Many Facebook users post photos of new big-ticket purchases such as houses, boats, and cars. Unfortunately, some of those Facebook users are being less than truthful with credit bureaus and other financial firms about their incomes and assets. And those companies are starting to examine Facebook more closely, Bloomberg reports.
CyberSource reported that such fraud cost online retailers in the U.S. some $3.5 billion in 2012, according to Bloomberg, which added that PayPal parent eBay set aside 4.1 percent of its net revenue, $580 million, to cover such losses.
The investigating companies are examining data that users make available to the public, such as status updates, check-ins, photos, photo tags, and friends, to search for irregularities.
Equifax Identity and Fraud Solutions President Rajib Roy told Bloomberg:
We are investing a lot in how we can use unstructured data that is sitting out there in social media that can help us understand a little more about identity.

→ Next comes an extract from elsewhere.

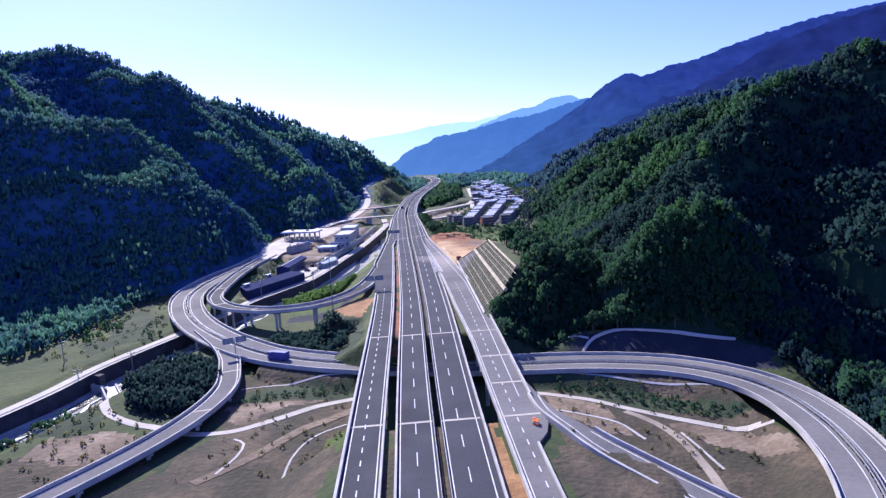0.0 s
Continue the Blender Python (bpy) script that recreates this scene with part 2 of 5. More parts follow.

If your Facebook shows that this morning you posted in Richmond, Va., and at the same time, another person with the same name and same boarding pass checked in at some other airport outside the country, something is wrong.
Braintree CEO Bill Ready added:
I think consumers have consistently traded information for convenience. When you start using it to lend and extend credit, that’s where you start getting into privacy concerns.
Facebook has always made it so you have to be a real person, so start with that as a base. All of the richness about the things people do — that’s hard to re-create. If you have hundreds of friends on Facebook who have existed for many years, fraudsters would have had to start many years ago and collaborate with hundreds of people.
Readers: Do you think the investigating companies are within their rights to tap into social networks as long as the data they access is publicly available?